Getting past the question to solving the problem, episode 2014.06.25

Raymond Chen

Today is another example where the right thing to do is not to answer the customer’s question but rather to solve the customer’s problem. A customer liaison asked, “What do the registry keys X and Y do? We noticed that they are both read from and written to when you open a common file dialog. Just curious.” I replied, “I’m curious as to your curiousity. I’m afraid that you are curious because your customer is curious, and then the customer will start relying on the keys in a strange and unsupported way.” The format of those keys has varied from one version of Windows to another, so there is nothing there applications can rely on. But maybe we can figure out why the customer is snooping there so we can solve the customer’s problem. The customer liaison was kind enough to explain. “The customer wants to know how to set the default folder shown in the Open and Save As dialogs.” The algorithm for choosing the default folder shown in the Open and Save As dialogs is spelled out in the documentation of the OPEN­FILE­NAME structure. There is no registry key that can force all dialogs to use a particular folder. But what is the customer’s actual problem? The customer liaison explained, “The customer wants to change the default save location for Paint and Notepad.” Okay, now we’re getting closer to a solvable problem.
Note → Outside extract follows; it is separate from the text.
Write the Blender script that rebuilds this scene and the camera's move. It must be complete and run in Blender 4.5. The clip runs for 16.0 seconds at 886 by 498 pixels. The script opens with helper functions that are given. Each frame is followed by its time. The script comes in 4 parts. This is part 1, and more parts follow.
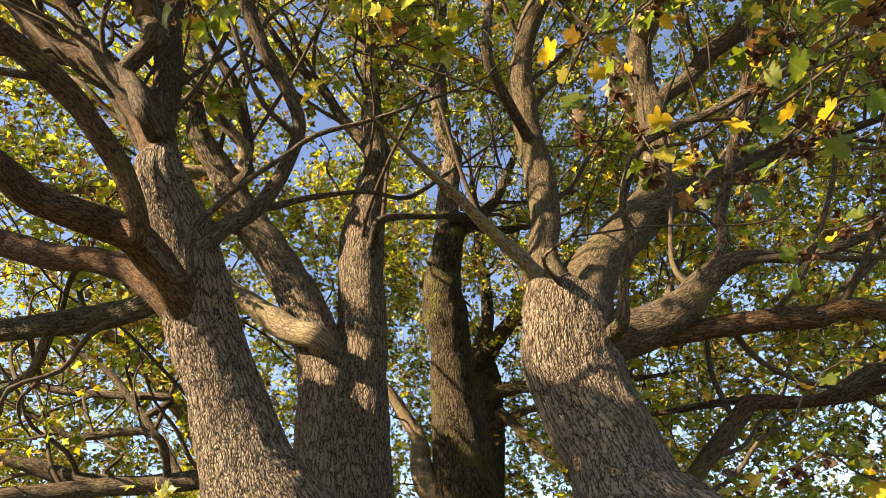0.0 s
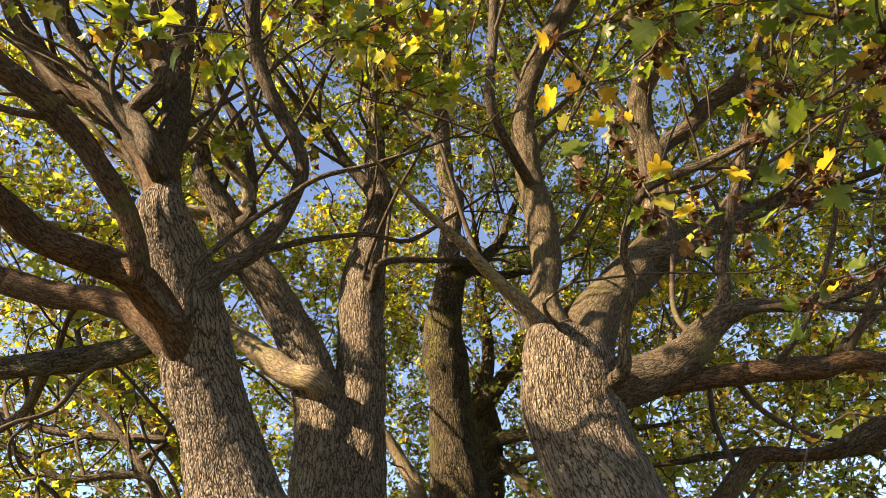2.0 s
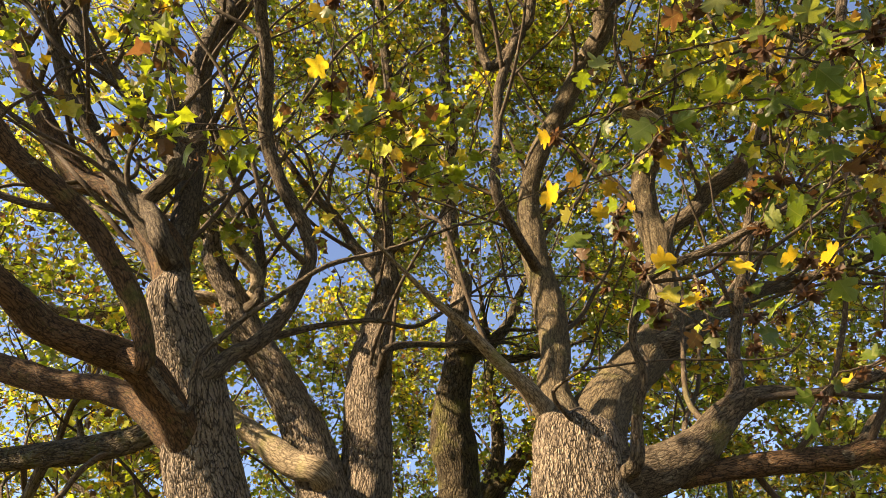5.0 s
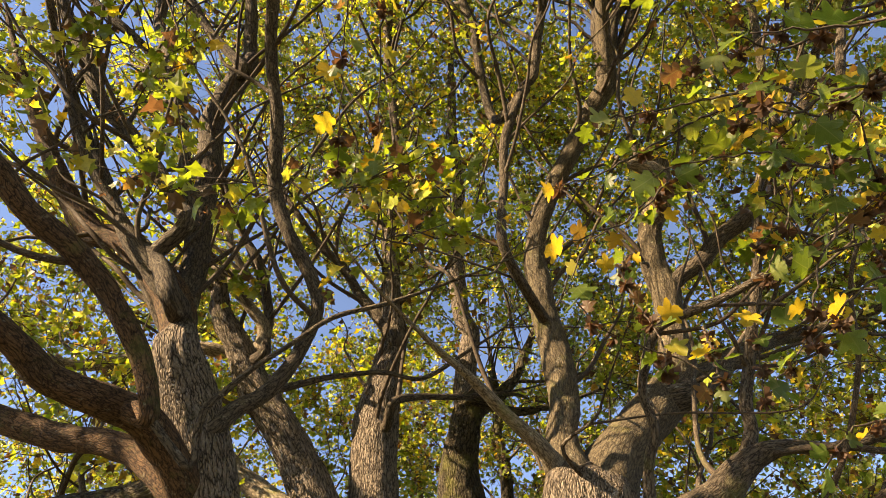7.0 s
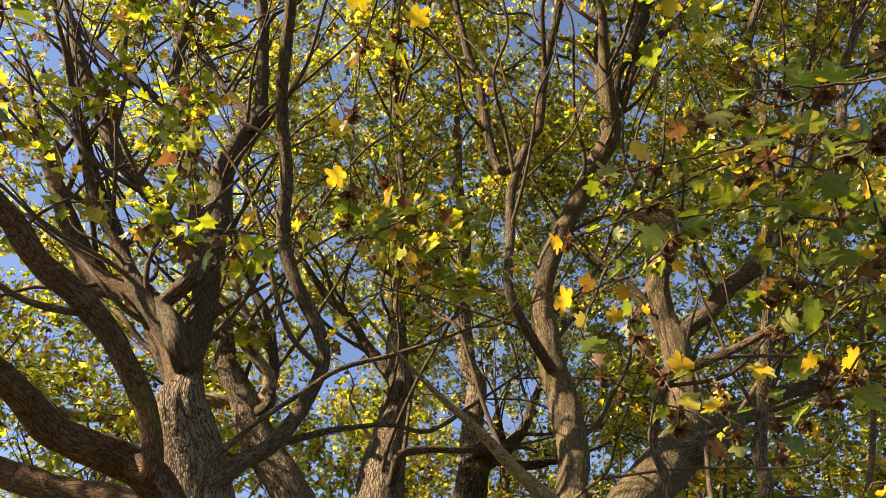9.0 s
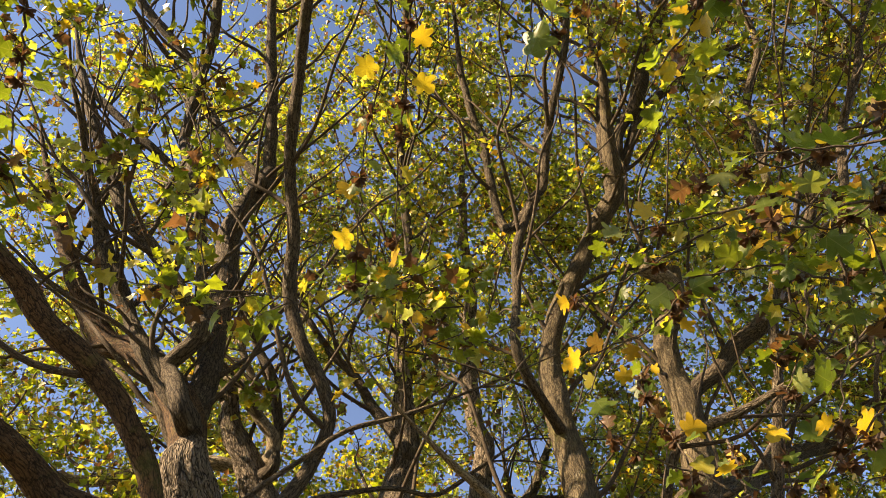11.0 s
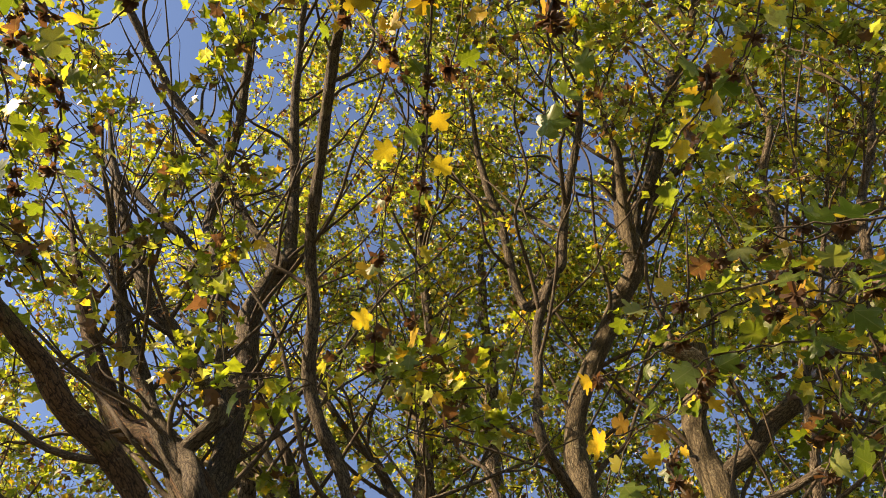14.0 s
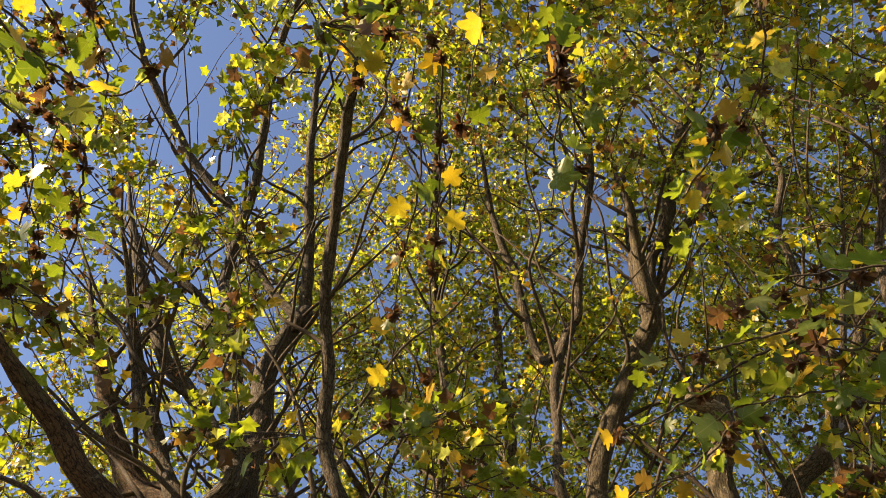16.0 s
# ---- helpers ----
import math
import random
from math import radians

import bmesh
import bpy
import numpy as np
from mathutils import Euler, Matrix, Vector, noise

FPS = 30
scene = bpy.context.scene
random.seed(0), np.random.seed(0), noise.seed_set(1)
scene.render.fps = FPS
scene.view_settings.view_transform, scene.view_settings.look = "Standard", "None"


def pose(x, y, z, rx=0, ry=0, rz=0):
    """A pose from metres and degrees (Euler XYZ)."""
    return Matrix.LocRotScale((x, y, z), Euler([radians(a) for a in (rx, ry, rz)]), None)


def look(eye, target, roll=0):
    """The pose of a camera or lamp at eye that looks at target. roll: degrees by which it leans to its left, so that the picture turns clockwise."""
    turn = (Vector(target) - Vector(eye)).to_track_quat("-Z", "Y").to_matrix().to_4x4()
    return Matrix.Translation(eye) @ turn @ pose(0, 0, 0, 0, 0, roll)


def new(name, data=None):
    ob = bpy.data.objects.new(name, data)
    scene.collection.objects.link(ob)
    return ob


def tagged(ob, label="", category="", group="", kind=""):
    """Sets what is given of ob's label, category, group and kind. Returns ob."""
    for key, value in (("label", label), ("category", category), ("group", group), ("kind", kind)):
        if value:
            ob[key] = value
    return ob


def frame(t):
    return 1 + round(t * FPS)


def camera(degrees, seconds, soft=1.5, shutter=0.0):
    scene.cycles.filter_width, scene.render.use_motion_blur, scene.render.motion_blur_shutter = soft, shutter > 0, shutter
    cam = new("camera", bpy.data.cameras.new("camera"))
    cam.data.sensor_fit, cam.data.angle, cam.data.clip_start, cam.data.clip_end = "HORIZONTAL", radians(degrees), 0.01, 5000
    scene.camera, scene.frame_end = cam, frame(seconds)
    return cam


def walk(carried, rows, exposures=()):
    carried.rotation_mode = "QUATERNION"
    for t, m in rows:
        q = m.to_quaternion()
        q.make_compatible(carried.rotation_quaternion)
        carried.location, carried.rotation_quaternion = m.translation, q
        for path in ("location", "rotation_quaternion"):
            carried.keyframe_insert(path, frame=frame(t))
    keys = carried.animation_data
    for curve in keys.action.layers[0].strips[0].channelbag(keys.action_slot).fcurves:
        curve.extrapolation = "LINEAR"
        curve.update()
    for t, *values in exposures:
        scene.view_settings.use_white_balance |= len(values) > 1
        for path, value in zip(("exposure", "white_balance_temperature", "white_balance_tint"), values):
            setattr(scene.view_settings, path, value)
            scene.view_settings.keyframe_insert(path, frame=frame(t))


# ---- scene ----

Paint defaults to saving in the user’s Pictures folder, and Notepad defaults to saving in the user’s Documents folder, so you can use folder redirection to point the Pictures and Documents folders to locations of your choosing, noting of course that this will affect all applications which look for those folders.

It turns out that this was what the customer actually needed. They redirected the user’s Pictures and Documents folders to their preferred location via GPO, and everybody was happy.